La démonstration du 1er mai 1842 a été le dernier acte politique des chartistes ; un parti qui étale ainsi publiquement l’anarchie de ses élémens et le néant de ses vues donne par le fait sa démission. Sans doute, on retrouve les chartistes se mêlant aux troubles qui éclatèrent peu de temps après dans les comtés de Stafford, d’York et de Lancastre ; mais en dépit de leurs incitations, la querelle conserva le caractère d’un débat entre les maîtres et les ouvriers. Depuis cette époque, leurs chefs se partagent : Feargus O’Connor et quelques autres ont jeté leur dévolu sur la difficulté du salaire, qu’ils enveniment par des pamphlets d’une dialectique passionnée[1] ; les plus modérés, tels que Lovett, Collins et Vincent, se sont ralliés à l’association que M. Sturge a fondée à Birmingham en vue de l’extension du suffrage, et qui embrasse aujourd’hui quarante-cinq villes du royaume-uni. Il ne reste plus de ce mouvement qu’une irritation anarchique qui fermente au sein des classes ouvrières, et dans les autres classes de la société une défiance profonde qui les rejette en masse vers le parti conservateur. Birmingham, la patrie par excellence du chartisme, vient d’envoyer à la chambre des communes un membre tory, M. Spooner.


LA DEMOCRATIE

Les révolutions et les grandes réformes qui changent la constitution d’un état ne se font jamais par le soulèvement ni selon la volonté d’une seule des classes qui composent le peuple.

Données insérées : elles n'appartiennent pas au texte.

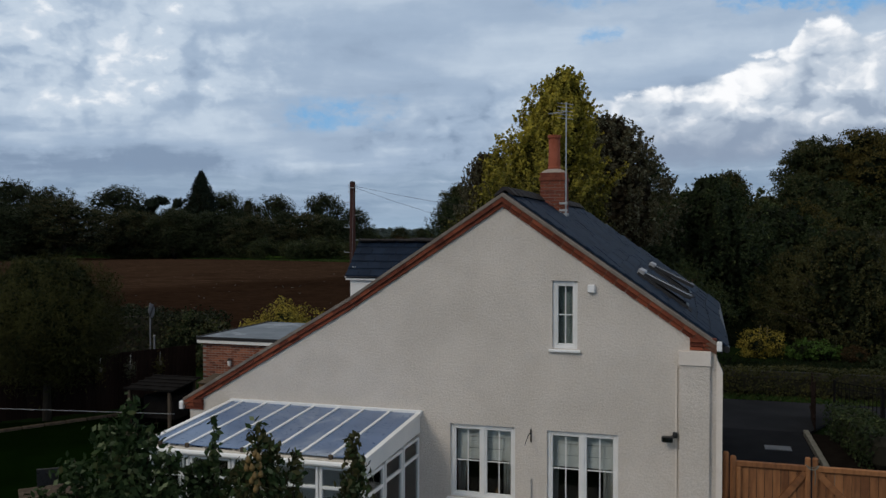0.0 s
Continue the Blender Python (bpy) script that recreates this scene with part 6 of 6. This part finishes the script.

Ce qui a rendu possible en France la révolution de 1789, c’est qu’un sentiment commun animait les classes inférieures et la classe moyenne ; c’est que les mêmes instincts d’égalité et de liberté se retrouvaient dans les rangs les plus divers de la population ; c’est que le tiers-état, que la monarchie aristocratique avait exclu du pouvoir et qui demandait la reconnaissance

  1. The Employer and the Employed, by Feargus O’Connor.